Sometimes, the bread and salt ritual also includes two shot glasses: one with vodka, one with water. According to the custom, the person who receives the vodka shot is considered to be the more dominant person in the relationship. Also, after taking the shot, each person then throws their shot glass behind their back. Broken glasses mean good luck. The ritual concludes with a toast to wish the couple the best of luck and a long life together.

Polish Songs and Music

Following the bread and salt ceremony, the "Sto Lat" song is sung by wedding guests. "Sto Lat" translates to "one hundred years." By singing "Sto Lat", guests are wishing the couple 100 years of health and happiness.

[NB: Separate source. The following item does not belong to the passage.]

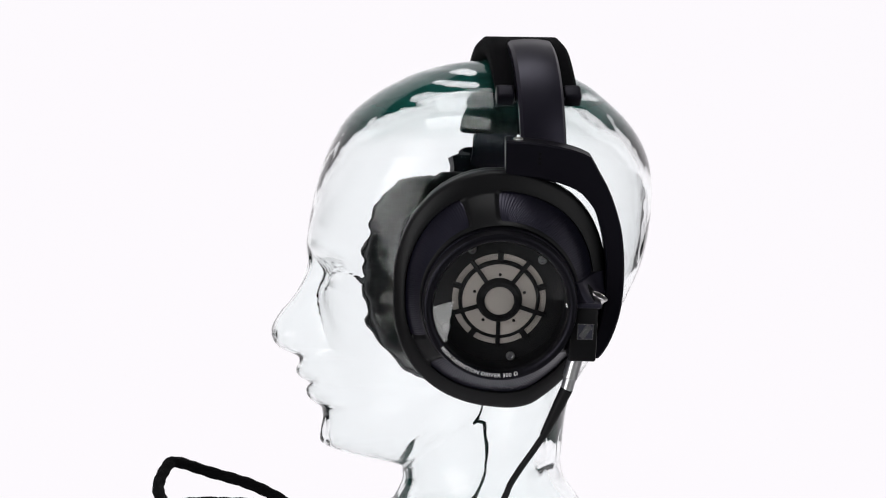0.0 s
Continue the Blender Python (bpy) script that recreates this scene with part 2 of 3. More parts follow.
def head_radius(phi, z, detail, hollow=False):
    """Distance of the head's skin from its middle axis; phi 0 is the face, phi grows to the head's right... symmetric."""
    front, back, half = SKULL(z)
    c, s = math.cos(phi), math.sin(phi)
    along = front - CENTRE if c > 0 else CENTRE - back
    n = 2.25 if c > 0 else 2.15
    if z < 30 and c > 0:
        n = 2.25 - 0.35 * min(1, (30 - z) / 90)
    r = ((abs(c) / max(along, 1)) ** n + (abs(s) / max(half, 1)) ** n) ** (-1 / n)
    if c > 0:
        lat = r * s
        a = abs(lat)
        mid = PROFILE(z)[0]
        d = mid - front
        if z > 20:
            wide = 40
        elif z > -12:
            wide = 11 + 29 * max(0, (z + 0) / 20) ** 1.5 if z > 0 else 10.5
        elif z > -52:
            wide = 9.5 + 8.5 * min(1, (-12 - z) / 26)
        elif z > -84:
            wide = 24
        else:
            wide = 26
        # the nose stands out with steep flanks
        k = min(1.0, max(0.0, (z + 54) / 6)) * min(1.0, max(0.0, (4 - z) / 10))
        steep = math.exp(-(a / (7.5 + 8.5 * min(1, max(0, (-4 - z) / 34)) ** 1.3)) ** 4)
        r += d * (bell(a, wide) * (1 - k) + steep * k) * detail
        # nostril wings
        r += detail * 6.0 * bell(a - 13.5, 4.2) * bell(z + 40, 6)
        # brow, eye socket, eyeball, lids
        r += detail * 2.6 * bell(a - 27, 17) * bell(z - 13, 7)
        r -= detail * 7.5 * bell(a - 28, 15) * bell(z + 4, 8)
        r -= detail * 3.5 * bell(a - 13, 6) * bell(z + 4, 9)
        r += detail * 5.2 * bell(a - 31, 10.5) * bell(z + 6.5, 5.2)
        r -= detail * 1.8 * bell(a - 31, 13) * bell(z + 1.0 + 0.02 * (a - 31) ** 2, 1.4)
        r -= detail * 1.5 * bell(a - 31, 12) * bell(z + 12.2 - 0.018 * (a - 31) ** 2, 1.2)
        # cheeks and mouth
        r += detail * 2.5 * bell(a - 42, 16) * bell(z + 34, 18)
        r -= detail * 2.2 * bell(a - 26, 7) * bell(z + 62, 12)
        r -= detail * 1.8 * bell(a, 22) * bell(z + 69, 1.8)
        r -= detail * 1.0 * bell(a, 4) * bell(z + 57, 4)
    # the ears: a curled rim, a bowl, the inner fold and a lobe
    if abs(s) > 0.6 and abs(z + 10) < 45:
        ey, ez = c * r + CENTRE + 9.0 + 0.15 * (z + 10), z + 10.0
        q = math.hypot(ey / 17.0, ez / 29.0)
        behind = 1 / (1 + math.exp((ey - 7.0) / 2.5))
        ear = 4.6 * bell(q - 0.86, 0.17) * (0.25 + 0.75 * behind) - 1.6 * bell(math.hypot(ey - 3, ez + 3) / 9.0, 1.0)
        ear += 2.6 * bell(q - 0.5, 0.13) * behind * bell(ez - 6, 18) + 2.4 * bell(ey - 13, 4) * bell(ez + 2, 6) + 2.6 * bell(ey - 3, 6) * bell(ez + 25, 6)
        r += ear * (0.38 if hollow else 0.65)
    # full cheeks in front of the ears
    turn = math.degrees(math.acos(max(-1.0, min(1.0, c))))
    r += 6.5 * bell(turn - 66, 26) * bell(z + 22, 30)
    # the jaw's underside rises from the chin to the ear
    edge = -121.5 + 57.5 * (0.5 - 0.5 * c) ** 0.9 * 1.1
    soft = 18.0
    over = edge + soft - z
    skull = r
    if over > 0:
        t = min(over / soft, 1.0)
        r *= math.sqrt(max(1 - t * t, 0.0)) * 0.9 + 0.1 * (1 - t)
    if z < -20:
        fore, aft, half = NECK(z)
        al = fore - CENTRE if c > 0 else CENTRE - aft
        rn = ((abs(c) / al) ** 2 + (abs(s) / half) ** 2) ** -0.5
        r = smooth_max(r, rn, 20.0 - 9.0 * max(0.0, c))
        # behind the ears the skull runs straight into the neck
        k = min(max((0.35 - c) / 0.6, 0.0), 1.0)
        k = k * k * (3 - 2 * k)
        e = min(max((-20.0 - z) / 60.0, 0.0), 1.0)
        e = e * e * (3 - 2 * e)
        r = r * (1 - k) + (skull * (1 - e) + rn * e) * k
    return r


def head_shell(rows_n, cols_n, wall, detail, wave, z_low, z_top):
    """Rings of the head's skin, or, with a wall thickness, of the hollow inside it."""
    rows = []
    for i in range(rows_n):
        t = i / (rows_n - 1)
        t = 1 - (1 - t) ** 1.6
        z = z_low + (z_top - z_low) * t
        row = []
        for j in range(cols_n):
            phi = 2 * math.pi * j / cols_n
            # the hollow's crown lies lower than the skin's
            lift = (121.99 - z_top) * max(0.0, z / z_top) ** 2 if wall else 0.0
            r = head_radius(phi, z + lift, detail, wall > 0)
            p = Vector((math.sin(phi), math.cos(phi), 0))
            q = Vector((p.x * 60, p.y * 60, z)) * 0.03
            if wall:
                # the neck's wall is the thickest
                neck = 4.0 * min(1.0, max(0.0, (-75 - z) / 30))
                r -= (wall + neck - 3.4 * max(0.0, math.cos(phi))) * (1.0 + 0.25 * noise.noise(q * 0.7 + Vector((9, 2, 5))))
                r += wave * (noise.noise(q) + 0.3 * noise.noise(q * 2.3)) * (1 - 0.7 * min(1.0, max(0.0, (z - 55) / 40)))
                # crinkled folds beside the ears, left by the pressing
                fold = max(0.0, 1 - abs(noise.noise(q * 0.9 + Vector((3, 1, 8)))) * 14) + 0.6 * max(0.0, 1 - abs(noise.noise(q * 2.6)) * 9)
                r += 0.2 * fold * p.x ** 4 * bell(z + 20, 75)
                mask = min(1.0, max(0.0, (abs(p.x) - 0.42) / 0.25)) * bell(z + 8, 52)
                r += mask * (0.65 * noise.noise(q * 3.2) + 0.3 * noise.noise(q * 5.5))
            else:
                r += wave * noise.noise(q * 0.8)
                side = min(abs(phi), abs(phi - math.pi), abs(phi - 2 * math.pi)) * r
                r += (0.14 if math.cos(phi) < 0 else 0.12) * bell(side, 1.0)
            r = max(r, 0.4)
            row.append(Vector((p.x * r * MM, (p.y * r + CENTRE) * MM, z * MM)))
        rows.append(row)
    return rows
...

Some wedding receptions also have a Polish Apron Dance, in which all of the guests head to the dance floor to dance with the couple to lively polka tunes. Typically, an apron is held out by the father of the bride for wedding guests to throw in money as they dance. The couple often uses the money on their honeymoon.

Oczepiny Ceremony

Perhaps the highlight of the wedding reception is the oczepiny ceremony, also known as "the unveiling." The ceremony occurs around midnight and marks the bride's first night as a married woman. As part of the ceremony, the bride throws her veil up in the air to a group of single women (similar to the more common bouquet toss). Whoever catches the bride's veil is allegedly the next in line to get married.

Polish Traditional Wedding Food, Drinks and Desserts

No Polish wedding is complete without some traditional Polish food, of course. Rosół, a delicious Polish chicken soup, is often served as the first course. Following the soup, the couple may serve zakąski (cold appetizers such as herring that pair especially well with vodka).

Polish Postwedding Traditions

The next day after the wedding reception (usually a Sunday), there is a second day of festivities, known as the poprawiny. Think of the poprawiny as an extended after party—albeit far less formal and much more intimate when compared to the actual wedding reception.